WHAT IT MEANS AND WHY IT'S IMPORTANT This is shaping up to be a Fight Night dream card, with the battle arena located in the digestives aisle of a pharmacy near you. Are you ready to rumble?


(THE NEWS: P&G develops new program in line with Prilosec OTC. For the full story, click here)


This announcement means one thing — that the marketing mavens over at Procter & Gamble are gearing up to protect their $200-million-plus brand Prilosec OTC against two proton-pump inhibitor newcomers. Those newcomers are Novartis with Prevacid 24 HR, and soon Merck (Schering-Plough), with the launch of Zegerid OTC. And both companies would certainly be more than happy to realize the more-than $200 million in annual sales that has been projected for each (with Prevacid 24 HR, this year; with Zegerid OTC, within three years).


That begs the question, can the antacid category harbor three blockbusteresque OTCs, all with greater-than $200 million in annual sales? Who knows? But retailers are going to be pulling in plenty of profit trying to find out.


Because it’s not only P&G, Novartis and Merck that are on this dream card. There’s also GlaxoSmithKline, McNeil Consumer and Boehringer Ingelheim all looking to prevent erosion of their own antacid franchises — Tums, Pepcid and Zantac, respectively.
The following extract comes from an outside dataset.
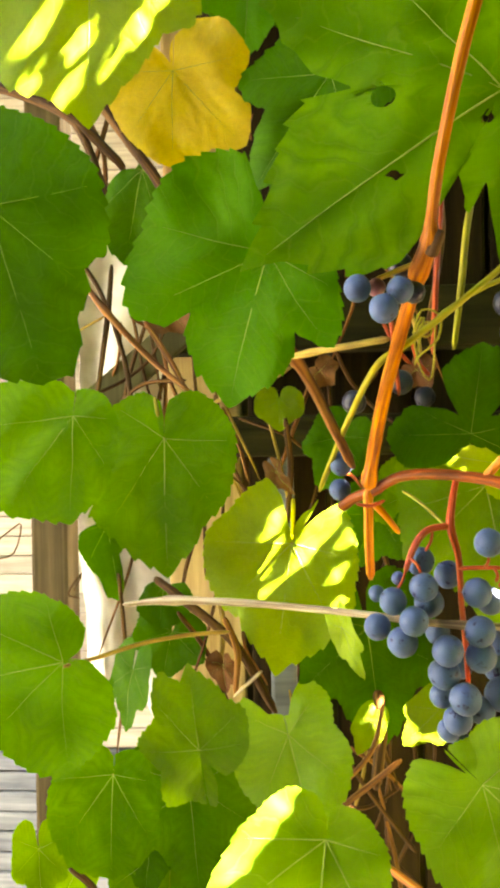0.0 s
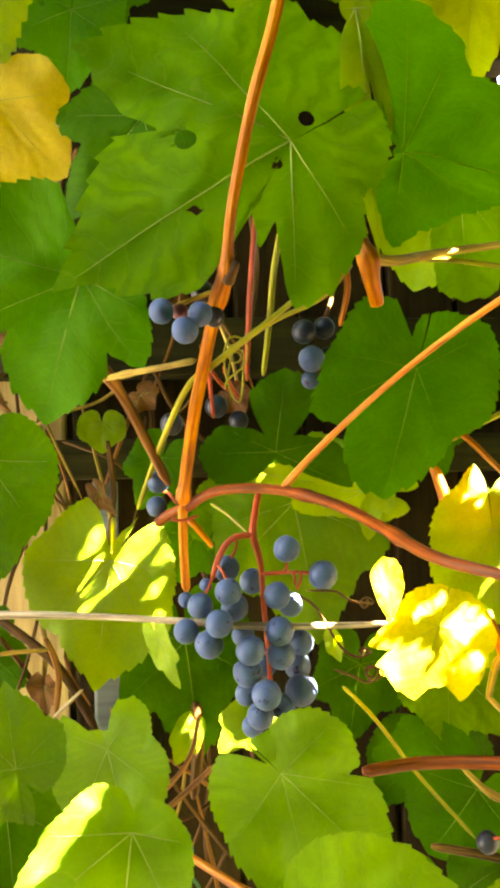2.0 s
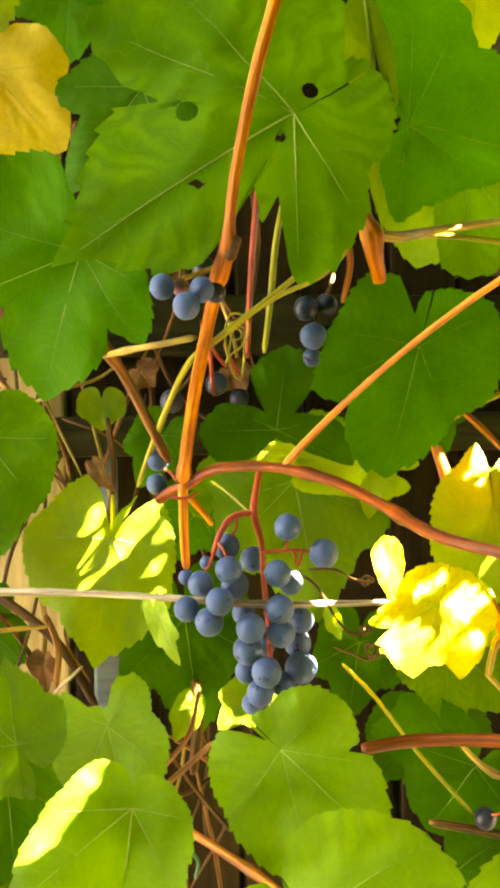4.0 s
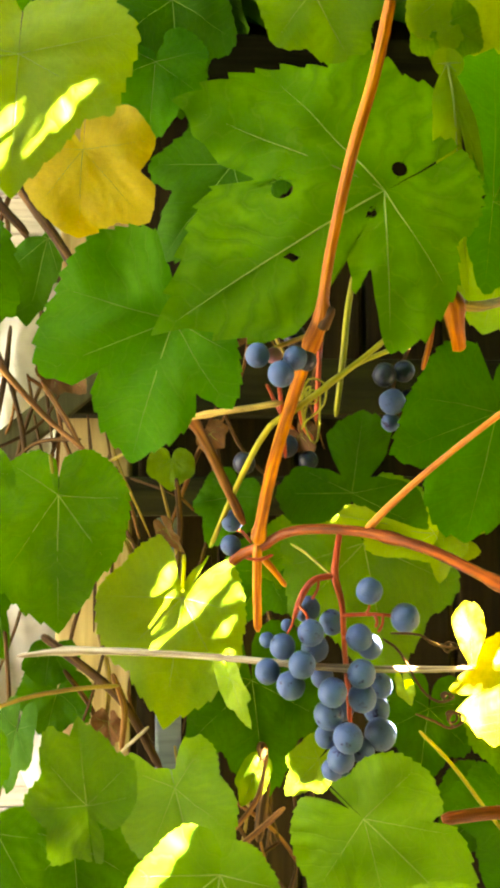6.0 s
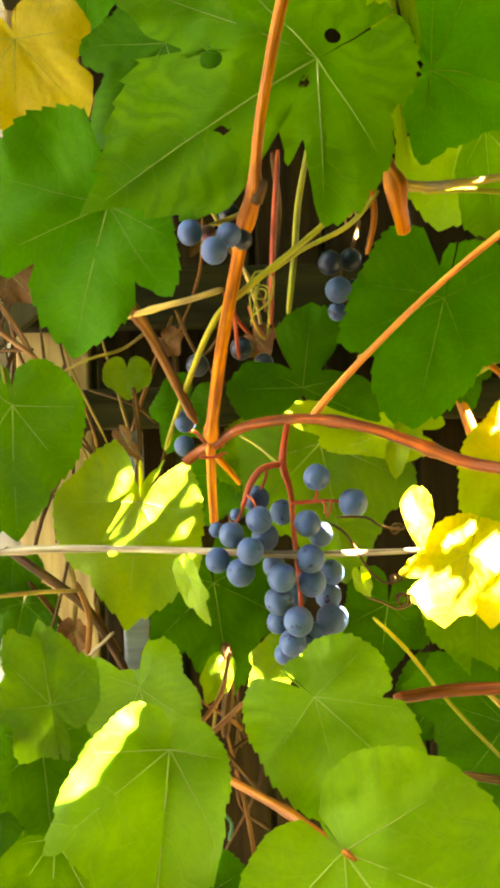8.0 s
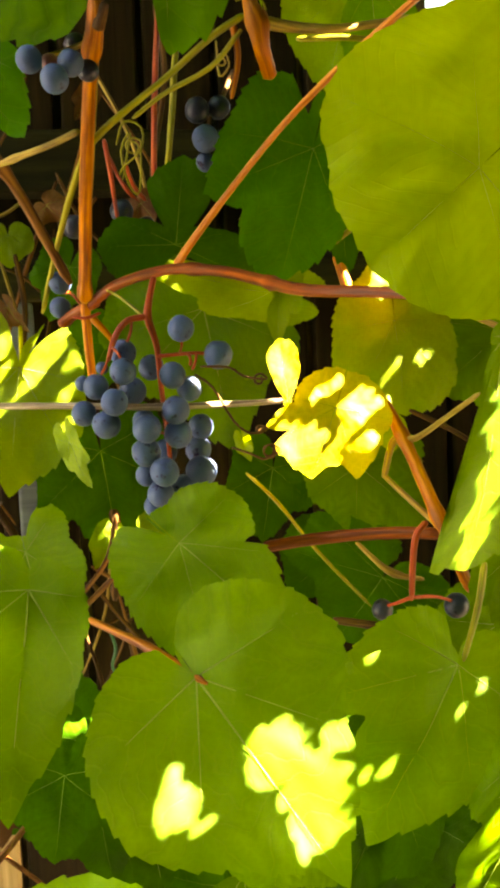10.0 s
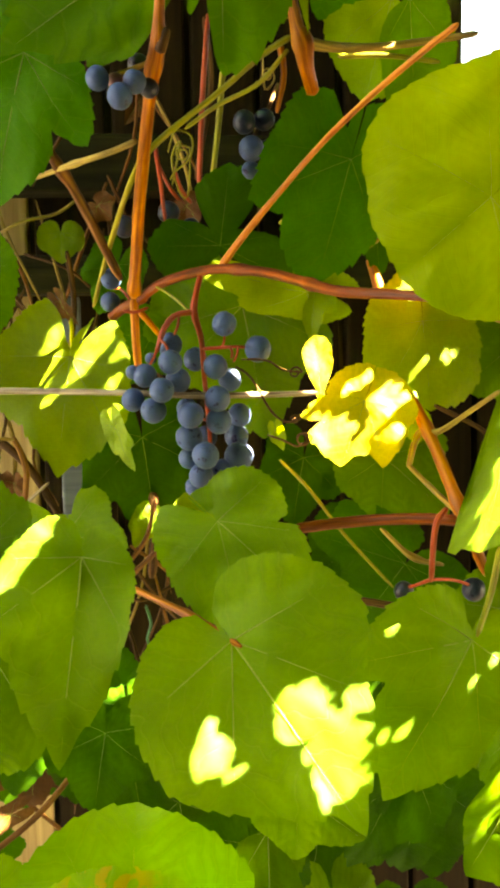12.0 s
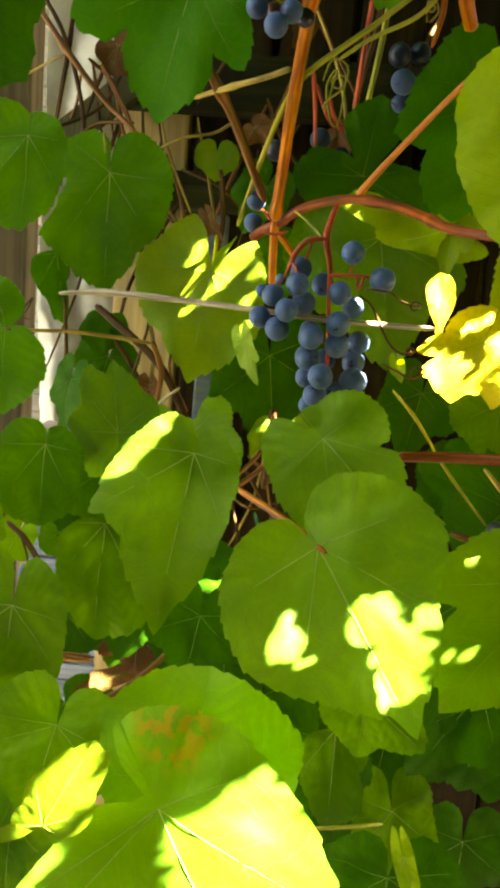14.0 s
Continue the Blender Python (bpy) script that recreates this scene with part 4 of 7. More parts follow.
vine_leaf(right_shoot, (0.2822, 0.6600, 1.7055), (0.2608, 0.6600, 1.6296), 0.1026, 0, PALE_LIT, lobes=((-172, 0.21), (-158, 0.07), (-122, 0.07), (-86, 0.07), (-72, 0.17), (-34, 0.32), (-19, 0.62), (-12, 0.94), (0, 1), (18, 0.87), (39, 0.79), (64, 0.69), (68, 0.46), (78, 0.19), (139, 0.23)), seed=97)
vine_leaf(right_shoot, (0.2868, 0.6300, 1.6936), (0.2934, 0.6300, 1.6160), 0.1012, 0, GREEN, lobes=((-133, 0.25), (-95, 0.33), (-60, 0.45), (-28, 0.78), (-15, 1.02), (0, 1), (16, 0.94), (29, 0.67), (59, 0.27), (73, 0.07), (98, 0.07), (124, 0.07), (138, 0.22), (180, 0.24)), seed=98)
vine_leaf(right_shoot, (0.3236, 0.6800, 1.8968), (0.3162, 0.6800, 1.7955), 0.0950, 0, PALE_LIT, seed=99)
vine_leaf(right_shoot, (0.2424, 0.5700, 1.5288), (0.2466, 0.5700, 1.4826), 0.0353, 0, DEEP, seed=101)
vine_leaf(right_shoot, (0.2687, 0.5450, 1.4510), (0.2730, 0.5400, 1.3912), 0.0781, 0, PALE_LIT, label="light green leaf with a brown speck", bite=0.019, teeth=48, lobes=((-177, 0.38), (-157, 0.59), (-119, 0.59), (-82, 0.61), (-55, 0.77), (-40, 0.98), (-20, 1.05), (0, 1), (17, 0.96), (35, 0.92), (59, 0.84), (83, 0.7), (113, 0.66), (144, 0.58), (174, 0.69)), seed=102)
vine_leaf(right_shoot, (0.3533, 0.5700, 1.4425), (0.3634, 0.5600, 1.3681), 0.1046, 0, GREEN, lobed=0.2, seed=103)
vine_leaf(right_shoot, (0.2067, 0.6000, 1.4811), (0.2015, 0.6000, 1.4419), 0.0329, 20, PALE_LIT, label="small ragged yellow-green leaf", lobed=0.4, bite=0.020, teeth=18, seed=104)
vine_leaf(right_shoot, (0.2152, 0.4970, 1.4003), (0.1997, 0.4900, 1.3618), 0.0548, 0, LEMON, label="yellow sunlit leaf with dry ragged edges", bite=0.020, teeth=22, wave=0.1, lobes=((-175, 0.55), (-149, 0.64), (-112, 0.75), (-96, 0.82), (-77, 0.76), (-55, 0.85), (-36, 1.02), (-25, 0.77), (-9, 0.81), (0, 1), (24, 0.99), (43, 1.01), (44, 0.66), (56, 1.01), (78, 0.59), (111, 0.58), (147, 0.55)), seed=105)
vine_leaf(right_shoot, (0.1857, 0.4900, 1.4052), (0.1822, 0.4850, 1.4401), 0.0461, 0, LEMON, lobes=((-179, 0.07), (-49, 0.07), (-35, 0.11), (-25, 0.5), (-16, 0.87), (0, 1), (12, 0.94), (29, 0.54), (37, 0.17), (51, 0.07)), seed=106)
tube("cane", [(0.2411, 0.5800, 1.4976, 0.0034), (0.2451, 0.5700, 1.4750, 0.0040), (0.2520, 0.5700, 1.4491, 0.0040)], CANE, right_shoot, rough=0.06, seed=107)
tube("petiole", [(0.2253, 0.5400, 1.4963, 0.0016), (0.2437, 0.5300, 1.5096, 0.0018), (0.2685, 0.5200, 1.5223, 0.0018)], LIME, right_shoot, seed=108)
tube("twig", [(0.2335, 0.5200, 1.5141, 0.0014), (0.2471, 0.5200, 1.5038, 0.0020), (0.2634, 0.5100, 1.4833, 0.0016)], CANE, right_shoot, seed=109)

stick = thing("dead_stick", (-0.0373, 0.5450, 1.4095), "bleached grey dead twig caught across the vine", "stick")
tube("twig", [(-0.0675, 0.5380, 1.4073, 0.0014), (-0.0353, 0.5330, 1.4105, 0.0024), (0.0147, 0.5220, 1.4100, 0.0021), (0.0625, 0.5030, 1.4087, 0.0020), (0.1069, 0.4860, 1.4065, 0.0020), (0.1533, 0.4780, 1.4062, 0.0019), (0.1813, 0.4740, 1.4068, 0.0014)], GREY, stick, rough=0.12, nodes=(0.12, 0.75), seed=110)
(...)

All things considered, it’s probably a safe bet that the $1.5 billion in total mass market antacid sales for the 52 weeks ended Nov. 28, 2009, down 1.4% from the previous year, will be significantly ramping higher going forward (sales figures are across food, drug and mass, including Walmart, courtesy of the Nielsen Group). Marketshare swapping aside, there’s still an incremental number of PPI prescription users who will be making their way to the digestives aisle. Now it’s just the challenge of grabbing and keeping both old and new-to-OTC heartburn sufferers.